Nomadisme médical : comportement de certains patients qui multiplient les consultations chez des praticiens différents au sujet d’une même pathologie. En 2024, l’expression prend un tout autre sens au centre d’imagerie médicale Olympe Imagerie d’Antony (Hauts-de-Seine), dans la proche banlieue sud de Paris. Nomadisme médical : déplacements de plus en plus fréquents et longs auxquels sont contraints les patients par temps de désertification médicale.
Voiture garée face au sas d’accès du centre, ticket numéroté bien en main, certains de ceux qui patientent sur les alignements de sièges de la vaste salle d’attente ont parcouru des centaines de kilomètres. Ce jeudi de fin d’hiver, ils ont fait la route depuis Blois (Loir-et-Cher), Orléans (Loiret), Chartes (Eure-et-Loir) ou Sens (Yonne), ils ont grimpé dans un train à Rennes (Ille-et-Vilaine), Nantes (Loire-Atlantique), Niort (Deux-Sèvres), Tours (Indre-et-Loire) ou Poitiers (Vienne). « Certains arrivent même en avion depuis Toulouse, en passant par Orly, sait le docteur Sébastien Tavolaro, radiologue. Ils passent une semaine médicale en région parisienne, enchaînent examens et rendez-vous chez divers spécialistes… »
« Les patients viennent de plus en plus loin, au fur et à mesure des années.
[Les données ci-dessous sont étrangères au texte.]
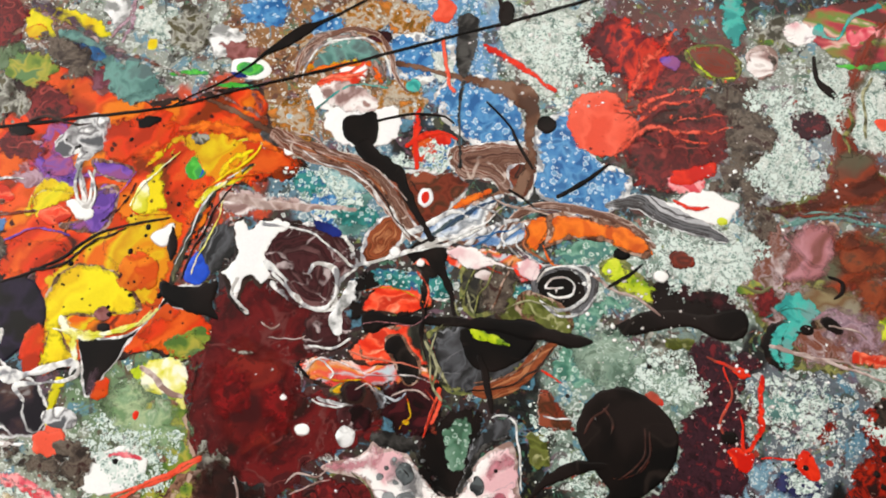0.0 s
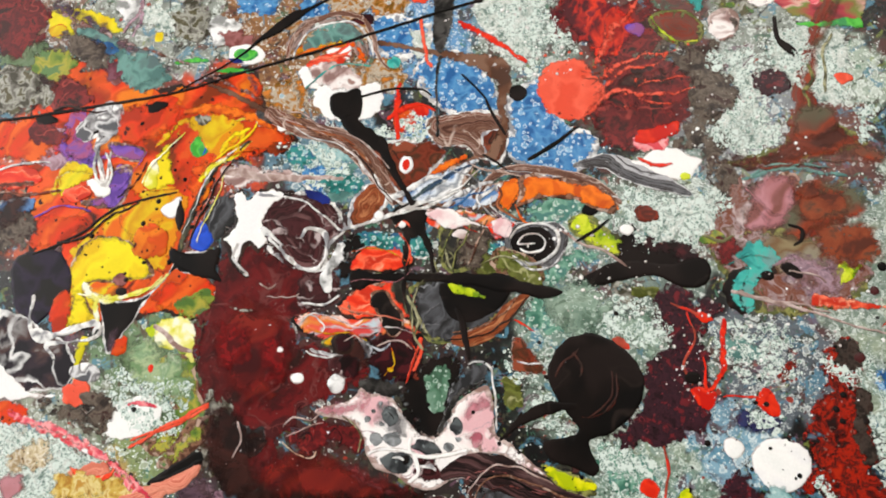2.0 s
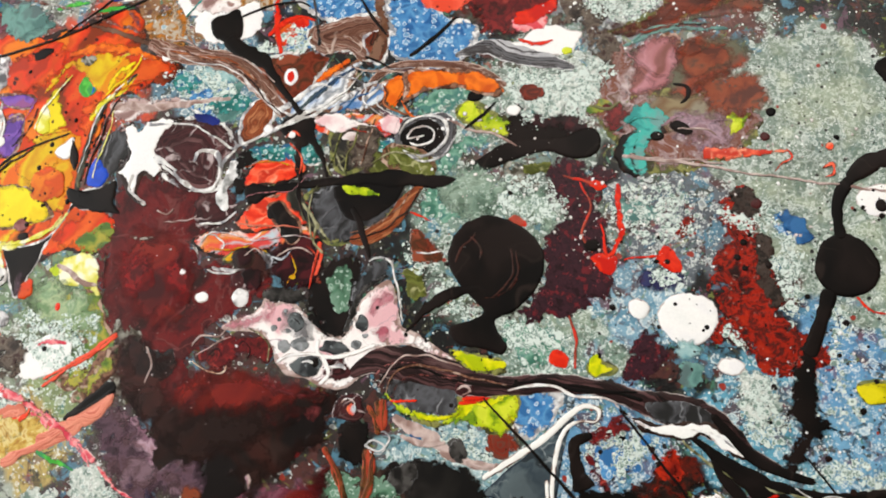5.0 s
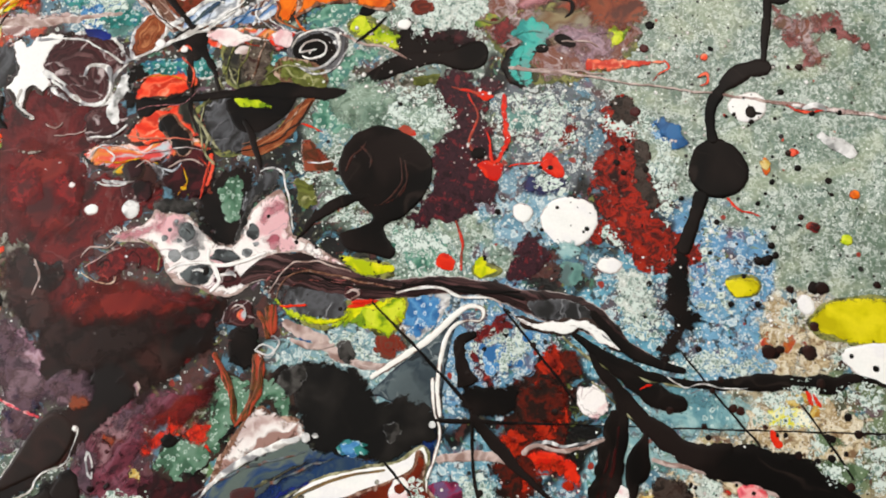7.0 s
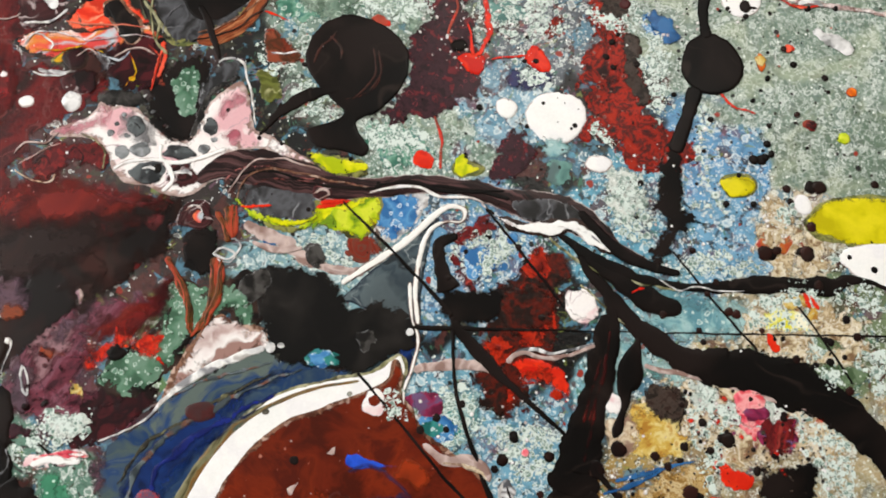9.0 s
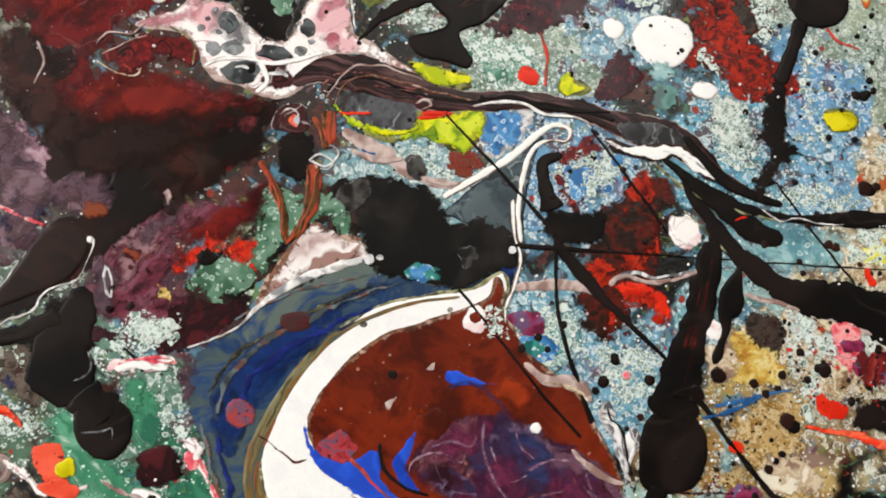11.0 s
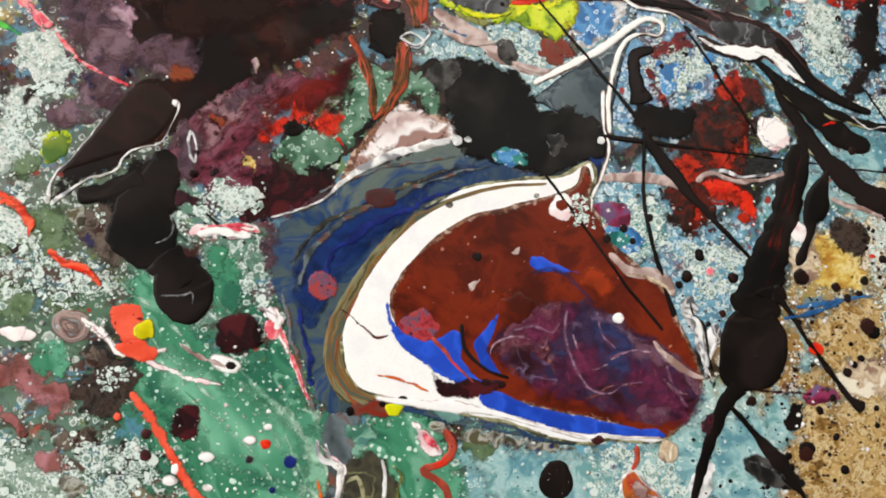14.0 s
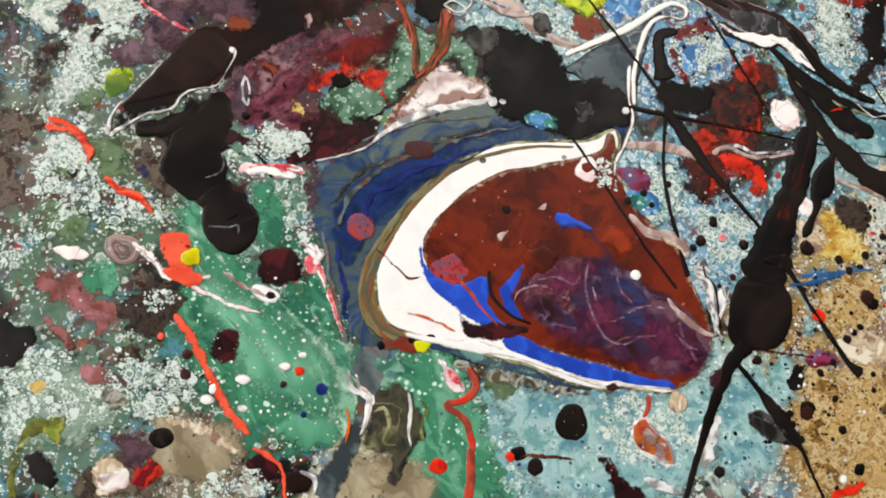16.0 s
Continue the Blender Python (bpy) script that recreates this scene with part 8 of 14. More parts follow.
pour("cream_patch", WHITEYEL, "pale yellow white paint", [(166.4,-48), (175.7,-45.8), (180.1,-50.8), (174.5,-57.2), (167.3,-55.4)], rag=0.9)
pour("froth_patch", FROTH, "pale froth of paint bubbles", [(139.5,-64.5), (153.8,-68), (166.4,-71.4), (153.9,-83.7), (145.9,-101.8), (141.1,-83.4)], rag=1)
pour("froth_patch", FROTH, "pale froth of paint bubbles", [(166.7,-68.3), (177.9,-70.1), (188.3,-78.2), (185.3,-102.7), (176.2,-99.5), (171.5,-84.1)], rag=1)
pour("froth_patch", FROTH, "pale froth of paint bubbles", [(164.3,-43.9), (179.6,-40.9), (191.9,-49.4), (187,-62.3), (175.4,-63.7), (166.3,-57)], rag=1)
pour("moss_patch", MOSS, "moss green mottled patch", [(179.9,-53.2), (186.5,-52.6), (190.2,-56.7), (184.1,-59), (180.2,-57.3)], rag=0.8)
pour("moss_patch", MOSS, "moss green mottled patch", [(-194,143.9), (-182.8,148.1), (-171.8,142.5), (-172.1,132.7), (-183.5,129.7), (-191.2,131.8)], rag=0.9)
pour("blue_drop", ROYAL, "small blue crescent of paint on green drop", [(-102.8,108.4), (-100.3,107.7), (-99.5,103.7), (-101.3,100.9), (-100.8,104.6)], rag=0.1)
string("white_drip", WHITELINE, "thin white drip loop", [(-143.5,101.2,1.19), (-139.7,93.6,1.18), (-136.9,86,2.33), (-136,90.1,1.17), (-137.3,100,0.99)])
string("lime_line", WHITEYEL, "pale lemon line of paint along black pool", [(-136.8,49.5,2.59), (-130.9,44.7,4.41), (-121.8,45.5,2.57), (-111.5,50,1.84), (-105.4,56.3,1.11)])
string("lime_line", WHITEYEL, "pale lemon upright streak of paint", [(-131.2,45.6,3.68), (-129.7,39.4,2.55), (-128,34.1,1.81)])
string("pink_crescent", PINKRED, "pink crescent on white paint blob", [(-111.7,8.4,1.39), (-105.4,10.1,2.09), (-100.6,8.7,1.39)])
string("white_lace", WHITELINE, "white lacy line of paint", [(-151.9,31.1,2.54), (-144.2,30.2,1.81), (-134,34.3,2.17), (-127.9,36,1.81), (-128.7,31.3,1.44)])
pour("splash", WHITE, "", [(-86.3,87.5), (-83.1,89.3), (-80.7,85.6), (-78.2,88.2), (-74.2,90.1), (-63.9,90.1), (-70.6,86.5), (-73.4,82.8), (-73.4,77.3), (-70.8,72.1), (-65.8,70), (-71.2,69.5), (-73.8,67.2), (-77.2,69.8), (-79.2,66.6), (-79.6,61.6), (-75.7,58.2), (-78.7,58.8), (-82.3,62.2), (-85.4,68.1), (-88,70.4), (-84.2,73.3), (-83.8,78.5)], rag=0.7, halo=DARKLINE, grow=0.4, parent=white_burst)
string("white_thread", WHITELINE, "white thread from splash", [(-81.7,69.7,1.5), (-82.5,64,1.12), (-79,60.7,1.11), (-76,59.2,0.74)])
string("white_thread", WHITELINE, "white thread over wine paint", [(-71,73,1.13), (-62.3,66.5,0.93), (-57.9,62.4,0.92)])
string("brown_stream", BANDBROWN, "banded brown and pink stream of paint", [(-79.6,120.6,5.99), (-67,116,7.13), (-54.9,113.4,7.08), (-44.6,109.7,8.2), (-35.7,101.8,7.72), (-29.9,94.7,5.73), (-25.4,89.4,3.79)], thick=0.4, sway=0.15, rag=0.15)
string("orange_streak", ORANGE2, "orange leaf-shaped streak of paint", [(-14.7,101.9,1.92), (-7.7,106.4,3.86), (-2.3,109,2.32)])
string("grey_stream", GREYSTREAM, "grey banded stream with white edge", [(35.7,108.9,1.92), (46.8,111.7,5.76), (56.4,108.6,7.64), (67.8,105.2,5.69), (77.3,101.9,1.89)], thick=0.4, sway=0.15, rag=0.15)
string("flame_tongue", REDGLOW, "short bright red paint flame", [(-21.3,-53.4,1.82), (-21,-49.3,1.36), (-21.1,-45.2,0.45)], sway=1, rag=0.6)
string("flame_tongue", REDGLOW, "short bright red paint flame", [(-18.4,-52.2,1.8), (-16.5,-47.9,1.2), (-15.6,-45.4,0.48)], sway=1, rag=0.6)
string("flame_tongue", REDGLOW, "short bright red paint flame", [(-23.6,-53.3,1.82), (-26.2,-51,1.21), (-29.3,-50.2,0.45)], sway=1, rag=0.6)
string("flame_tongue", REDGLOW, "short bright red paint flame", [(-14.7,-51,1.82), (-11,-49.8,1.45), (-8.4,-48.7,0.45)], sway=1, rag=0.6)
string("flame_tongue", REDGLOW, "short bright red paint flame", [(-13,-52.4,1.5), (-9.7,-54.5,1.36), (-7.2,-56.6,0.6)], sway=1, rag=0.6)
string("flame_tongue", REDGLOW, "short bright red paint flame", [(-26.5,-54.8,1.82), (-28.7,-55.8,1.21), (-30.5,-56.8,0.45)], sway=1, rag=0.6)
string("flame_tongue", REDGLOW, "short bright red paint flame", [(-19.6,-51.5,1.44), (-18.9,-47.4,0.91), (-19.6,-44.7,0.3)], sway=1, rag=0.6)
pour("dark_cleft", DARKCLOUD, "", [(40.7,133.5), (44.8,138.7), (50.6,143.5), (58.5,146.3), (68.3,151), (74.7,149.7), (68.7,143.1), (56.8,140.7), (48.9,137.7), (43.7,132)], rag=0.8, parent=coral_sun)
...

Pas seulement pour des IRM, même pour des échographies, complète son confrère et associé, le docteur Alexandre Schull ; 10 % de notre patientèle vit en région Centre-Val de Loire. Ce n’est pas acceptable d’attendre trois mois une IRM à Nantes pour une suspicion de métastases cérébrales ! Nous recevons des gens inquiets qui sont bien contents de passer à 23 heures… » Car pour absorber davantage de patients (230 000 en 2023) et faciliter leurs déplacements routiers, le centre de radiologie est désormais ouvert soirs, week-ends et nuits – quatre par semaine, avec dépassement d’honoraires induit. Les radiologues d’Antony, aux premières loges, observent le tourisme médical (imposé) des Français en France.
Un rendez-vous à minuit
Six millions d’entre eux sont dépourvus de médecin traitant. Dans une quarantaine de départements, l’on recense moins de quarante praticiens (toutes spécialités confondues) pour 100 000 habitants. Indice du vieillissement de la population, mais aussi des distances qui s’étirent entre domicile et médecins : 6 milliards d’euros de frais de transport sanitaires ont été remboursés, sous certaines conditions, par l’Assurance-maladie en 2023, contre 4 milliards en 2012. Une goutte d’eau dans l’océan des déplacements de santé qu’impose un maillage sanitaire distendu.